2025: siamo al dunque. La lotta per il futuro dell’ordine mondiale è iniziata. Non è Trump la causa della crisi. Siamo di fronte a una crisi strutturale, per certi aspetti simile alla crisi della sterlina e della leadership britannica nel periodo tra le due Guerre mondiali. All’epoca, i governi inglesi fecero pagare il prezzo della propria decadenza, agli alleati, alle colonie e ai cittadini più deboli. Oggi un copione analogo potrebbe ripetersi se non verranno adottate misure radicali. I dazi, in sé, non sono la vera questione.

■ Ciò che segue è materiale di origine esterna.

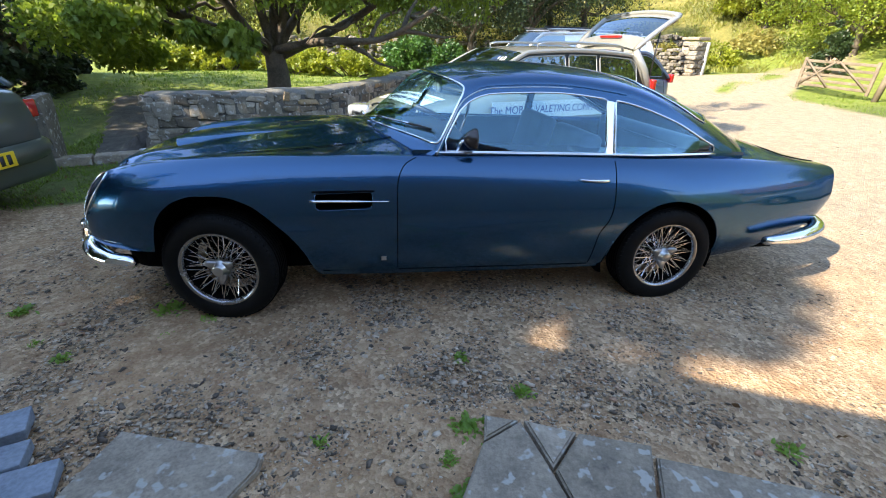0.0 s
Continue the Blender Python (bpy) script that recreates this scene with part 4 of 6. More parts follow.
# ---- other parked cars ----
def plain_car(name, label, at, paint_mat, L, W, H, wheelbase, front_over, bonnet_h, belt, screen, roof_span, rear_slope, wheel_r=0.31, estate=True, group="parked cars", tailgate=False, roof_in=0.16, panelled=False, lamp=None, glass_in=0.07):
    """A parked car along x, nose at x = 0 and tail at L, ground at 0. screen: the foot and head of the windscreen;
    roof_span: where the roof ends; rear_slope: where the back glass meets the tail."""
    car = thing(name, label, "car", at, group)
    fx, rx = front_over, front_over + wheelbase
    hw = curve_of((0, 0.30 * W), (0.05, 0.38 * W), (0.18, 0.445 * W), (0.45, 0.485 * W), (1.2, 0.5 * W), (L - 1.0, 0.5 * W), (L - 0.25, 0.475 * W), (L - 0.06, 0.44 * W), (L, 0.40 * W))
    tail_h = belt if estate else belt - 0.02
    top = curve_of((0, 0.47), (0.05, 0.55), (0.16, 0.625), (0.35, bonnet_h - 0.13), (0.6 * screen[0] + 0.1, bonnet_h - 0.045), (screen[0], bonnet_h), (screen[0] + 0.25, belt), (L - 0.3, tail_h), (L - 0.08, tail_h - 0.03), (L, tail_h - 0.10))
    low = curve_of((0, 0.30), (0.08, 0.22), (0.4, 0.20), (L - 0.5, 0.21), (L - 0.1, 0.28), (L, 0.36))
    ar = wheel_r + 0.045

    def ring(x):
        w, t, b = hw(x), top(x), low(x)
        pts = [(w - 0.05, b), (w - 0.012, b + 0.14), (w, b + 0.45 * (t - b)), (w - 0.02, t - 0.13), (w - 0.075, t - 0.025), (w - 0.2, t), (0.3 * w, t + 0.02), (0, t + 0.025)]
        line = spline([(0, y, z) for y, z in pts], 90)
        lo = b
        for cx in (fx, rx):
            if abs(x - cx) < ar:
                lo = max(lo, wheel_r + math.sqrt(ar * ar - (x - cx) ** 2))
        i = 0
        while i < 70 and line[i].z < lo - 1e-9:
            i += 1
        if i:
            a, c = line[i - 1], line[i]
            line = [a.lerp(c, (lo - a.z) / (c.z - a.z))] + line[i:]
        line = resample(line, 30)
        return [Vector((x + 0.10 * (p.y / (0.5 * W)) ** 2 * max(0, 1 - x / 0.8), -p.y, p.z)) for p in line] + [Vector((x + 0.10 * (p.y / (0.5 * W)) ** 2 * max(0, 1 - x / 0.8), p.y, p.z)) for p in line[-2::-1]]

    xs = sorted({round(x, 4) for x in [0, 0.02, 0.05, 0.1, *np.linspace(0.16, L - 0.2, 50), L - 0.1, L - 0.05, L - 0.02, L, *[fx + ar * math.cos(math.pi * i / 18) for i in range(19)], *[rx + ar * math.cos(math.pi * i / 18) for i in range(19)]]})
    bm = bmesh.new()
    rows = sheet(bm, [ring(x) for x in xs])
    bm.faces.new(rows[0])
    bm.faces.new(rows[-1])
    part("body", bm, paint_mat, car)
    part("underbody", box((L - 0.3, W * 0.72, 0.08), (L / 2, 0, 0.27)), dark_void, car)
    # cabin skin: foot and head lines
    yb, yt = 0.5 * W - glass_in, 0.5 * W - roof_in
    foot = [(screen[0], belt - 0.01), (rear_slope, tail_h - 0.005)]
    zr = H

    def skin(x):
        """Height of the roof's edge over x."""
        if x < screen[1]:
            k = (x - screen[0]) / (screen[1] - screen[0])
            return belt - 0.02 + (zr - 0.06 - belt + 0.02) * (0.75 * k + 0.25 * math.sin(k * math.pi / 2))
        if x < roof_span:
            k = (x - screen[1]) / (roof_span - screen[1])
            return zr - 0.06 + 0.035 * math.sin(k * math.pi)
        k = (x - roof_span) / (rear_slope - roof_span)
        return zr - 0.06 + (tail_h - zr + 0.05) * (1 - math.cos(k * math.pi / 2)) ** (0.9 if estate else 0.75)

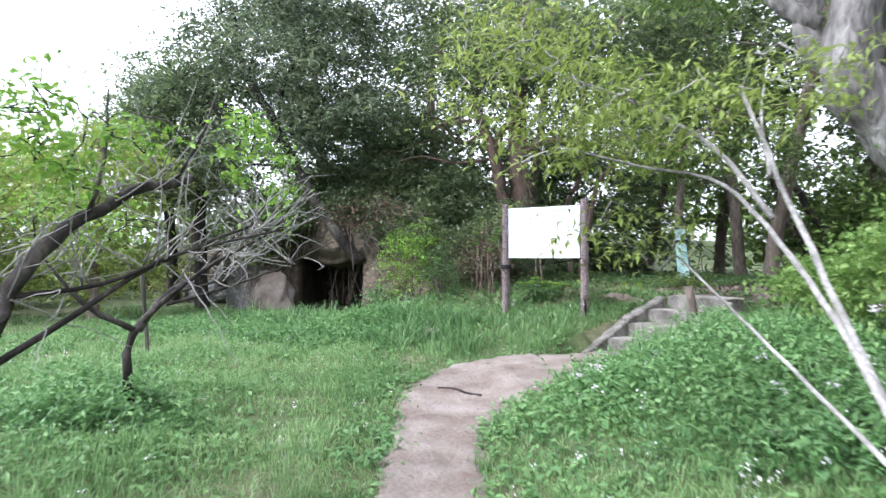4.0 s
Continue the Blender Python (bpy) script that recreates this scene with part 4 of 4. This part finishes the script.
for k in range(14):
    a = np.array([rng.uniform(-4.9, -3.2), 1.0 + rng.normal() * 0.1, rng.uniform(1.6, 2.4)])
    q = curved([a, a + [rng.normal() * 0.2, -0.15, -0.25], a + [rng.normal() * 0.35, -0.1, -rng.uniform(0.4, 0.9)]], 0.15, 0.015)
    part("root", quick_mesh("root", *tube(q, np.linspace(0.010, 0.004, len(q)), 5), M_DARKWOOD, True), roots)
for x in range(-16, 10, 3):
    y = 10.5 + 1.2 * math.sin(2.1 * x)
    g = float(height(x, y))
    shrub("thicket", (x, y, g + 1.9), (2.2, 0.9, 2.0), 150 if x < -1 else 70, 24, 0.2, M_DARKLEAF if x < -1 else M_MIDLEAF, "leafy thicket at the back of the wood", near=False, spread=0.3, stems=8)
for x, y in ((-14.5, -7.5), (-15.5, -5.0), (-16, -2.0), (-16.5, 0.6), (-14.5, -10.5), (-15, 2.6)):
    shrub("hedge_shrub", (x, y, 0.6), (1.3, 1.5, 1.0), 75, 24, 0.12, M_YELLOWLEAF, "light green shrub at the edge of the meadow", near=False, spread=0.22, stems=8)
# canes beside the oak
canes = thing("bare_canes", at_ground(-1.6, 0.8), "cluster of brown upright canes with a few leaves", "plant")
tips = []
for k in range(9):
    a = np.array(at_ground(-1.85 + 0.07 * k + 0.04 * math.sin(5 * k), 0.8 + 0.12 * math.sin(3 * k), -0.05))
    b = a + [0.16 * math.sin(2.3 * k), 0.10 * math.sin(4 * k), 0.95 + 0.35 * math.sin(1.7 * k)]
    q = curved([a, (a + b) / 2 + [0.05 * math.sin(k), 0, 0], b], 0.1, 0.005)
    part("cane", quick_mesh("cane", *tube(q, np.linspace(0.0095, 0.005, len(q)), 7), M_REDBARK, True), canes)
    c = b + [0.12 * math.sin(9 * k), 0.05, 0.16]
    side = curved([q[len(q) // 2], (q[len(q) // 2] + c) / 2 + [0.06 * math.sin(7 * k), 0, 0], c], 0.1, 0.004)
    part("cane", quick_mesh("cane", *tube(side, np.linspace(0.005, 0.0025, len(side)), 5), M_BARK, True), canes)
    tips += [b, c]
tips = np.array(tips)
def palmate(centres, size, lobes=7):
    """Leaves with fingers that spread from one point, as two-sided pointed lobes."""
    p = np.repeat(centres, lobes, 0)
    a = np.tile(np.linspace(-1.9, 1.9, lobes), len(centres)) + np.repeat(rng.uniform(0, 6.28, len(centres)), lobes)
    d = np.stack([np.cos(a), np.sin(a), 0.25 + 0 * a], -1)
    return leaves(p, size, 0.3, 0.1, 0.9, 0.15, direction=3 * d)


young = np.array([(-1.82, 0.72, 1.58), (-1.32, 0.7, 1.51), (-1.5, 0.72, 1.39), (-1.33, 0.78, 1.85), (-1.67, 0.75, 1.76), (-1.25, 0.75, 1.6), (-1.9, 0.8, 1.42), (-1.45, 0.7, 1.2)])
young = np.repeat(young, 4, 0) + rng.normal(size=(32, 3)) * [0.05, 0.04, 0.05]
part("young_leaves", quick_mesh("young_leaves", *palmate(young, 0.085, 6), M_NEWLEAF), canes, "fresh light green leaf tufts")
for nm, mat, n, size, lab in (("foliage", M_MIDLEAF, 4, 0.08, ""), ("dry_foliage", M_DRYLEAF, 9, 0.065, "reddish dry leaves")):
    pts = np.repeat(tips[::2] if nm == "foliage" else tips[1::2], n, 0)
    part(nm, quick_mesh(nm, *leaves(pts + rng.normal(size=pts.shape) * [0.07, 0.06, 0.07], size, 0.42, 0.2, 0.7), mat), canes, lab)

fatsia = thing("broad_leaf_plant", at_ground(-0.8, 1.05), "low plant with light green hand-shaped leaves behind the board", "plant")
heads = np.array([at_ground(-1.0 + 0.085 * k, 1.1 + 0.13 * math.sin(4 * k), 0.12 + 0.07 * math.sin(7 * k)) for k in range(9)])
for q in heads:
    part("stem", quick_mesh("stem", *tube(curved([at_ground(q[0] * 0.4 - 0.48, 1.12, -0.03), q], 0.1), 0.006, 6), M_WEED, True), fatsia)
part("foliage", quick_mesh("foliage", *palmate(np.repeat(heads, 2, 0) + rng.normal(size=(18, 3)) * 0.015, 0.15, 8), M_NEWLEAF), fatsia)
for x0, y0, x1, top in ((-0.88, 1.3, -0.93, 1.5), (-0.69, 1.2, -0.80, 1.7)):
    thin = thing("young_stem", at_ground(x0, y0), "thin bare grey-brown stem behind the board", "sapling")
    part("stem", quick_mesh("stem", *tube(curved([at_ground(x0, y0, -0.05), ((x0 + x1) / 2 + 0.015, y0, 0.9), (x1, y0, top)], 0.1, 0.003), 0.018, 8), M_BARK, True), thin)
dead = thing("dead_leaf", (-1.6, 0.72, 0.9), "large pale brown dead leaf caught on the canes", "leaf")
part("blade", quick_mesh("blade", *leaves(np.array([(-1.61, 0.70, 0.99), (-1.57, 0.71, 0.96)]), 0.11, 0.75, 1.6, 0.1, 0.1), M_DRYLEAF), dead)
fence = thing("wire", (1.1, 3.6, 0.8), "thin grey wire stretched from the teal post into the wood", "wire")
part("line", quick_mesh("line", *tube(curved([(1.12, 3.6, 0.84), (1.9, 3.6, 0.86), (2.8, 3.6, 0.93), (4.2, 3.7, 1.05)], 0.3), 0.005, 6), M_DARKWOOD, True), fence)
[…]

Negli Stati Uniti potrebbe esplodere una crisi interna che non si verificò nel caso britannico: una frattura potenzialmente irreparabile fra classi sociali e regioni. Un aspetto spesso trascurato, ma cruciale, è infatti la vulnerabilità del consenso interno alle turbolenze dei mercati finanziari. Gli Stati Uniti sono un Paese profondamente finanziarizzato, e una quota rilevante della popolazione dipende dall’andamento dei fondi pensione, dagli investimenti indicizzati e dai piani previdenziali legati alla borsa. Se l’introduzione di dazi e il rallentamento della globalizzazione determinassero una riduzione dei margini aziendali e una correzione prolungata dei mercati, ciò potrebbe colpire direttamente i risparmi e le pensioni di milioni di cittadini americani. Le conseguenze non sarebbero solo economiche, ma potenzialmente politiche e sociali, con un aumento del malcontento, della polarizzazione e della pressione sull’esecutivo, fino al rischio estremo di una guerra civile.

Il paradosso è evidente: perseguire l’interesse strategico nazionale attraverso il protezionismo economico può minare la stabilità interna. In ultima analisi, il passaggio da un ordine commerciale multilaterale, consolidatosi nel secondo dopoguerra, a una nuova fase di ingegneria geopolitica richiede non solo strumenti economici, ma anche un progetto politico capace di costruire consenso, tanto a livello interno quanto internazionale.